The book Edible Landscaping by Rosalind Creasy was one of the first to explore this area, and is excellent.
posted by Lexica at 2:25 PM on April 14, 2022 [2 favorites]


Looking at that list but not knowing where you are, I'm suspicious about monkey grass and ajuga being overly aggressive, check out a local invasive plant list and maybe go to a good local nursery to avoid planting things that will take over.

+1 looking up your county extension, county master gardeners, and county soil and water conservation district if you have them. If you're in an agricultural county near a more urban one, also check out the urban county extension and SWCD for more home-grower info.

Rosemary might have just dried out over the winter or gotten hit by a hard freeze. If the container doesn't drain, it could also have gotten too wet.
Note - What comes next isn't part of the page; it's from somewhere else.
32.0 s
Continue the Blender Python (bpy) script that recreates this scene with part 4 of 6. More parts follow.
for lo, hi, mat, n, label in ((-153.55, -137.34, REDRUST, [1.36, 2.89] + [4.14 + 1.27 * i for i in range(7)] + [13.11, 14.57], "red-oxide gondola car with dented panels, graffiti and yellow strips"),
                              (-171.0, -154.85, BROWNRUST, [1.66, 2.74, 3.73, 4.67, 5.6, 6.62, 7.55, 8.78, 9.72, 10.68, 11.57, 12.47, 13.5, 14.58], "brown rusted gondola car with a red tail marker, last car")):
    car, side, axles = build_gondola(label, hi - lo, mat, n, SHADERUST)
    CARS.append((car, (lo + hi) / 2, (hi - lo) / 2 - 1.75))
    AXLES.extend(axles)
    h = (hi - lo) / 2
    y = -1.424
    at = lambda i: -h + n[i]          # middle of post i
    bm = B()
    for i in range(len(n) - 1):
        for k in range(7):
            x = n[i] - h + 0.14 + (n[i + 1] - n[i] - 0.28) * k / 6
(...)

Mint is notorious for being able to grow back from tiny fragments of roots and being impossible to kill, I wouldn't read too much into climate from your experience.
posted by momus_window at 2:30 PM on April 14, 2022 [1 favorite]


I am not familiar with your zone but want to recommend Joy Larkcom's "Creative Vegetable Gardening" for inspiration about design patterns to use.
posted by pipstar at 3:04 PM on April 14, 2022 [1 favorite]


> It sounds like rosemary likes less humidity than mint, so that's an example of a pairing that won't work well long term, correct?

Correct. You want rosemary to be in very well draining soil that dries out in the summer. Mint will be hard to kill no matter where you put it, but if the rosemary is happy in the summer, the mint would be puny in the same spot.

Globe artichoke makes a tall and dramatic plant with stunning flowers if you don’t harvest all the buds to eat. They’re perennials that like well draining soil. Pretty much all the traditional Mediterranean herbs and veg are going to want well draining soil that are relatively dry in summer, so you want to put them in containers or raised beds where you can control the soil type if you’re on clay or a soggy spot.

Marigolds look very cheerful planted with tomatoes, but they aren’t very likely to deter the mosquitoes unfortunately.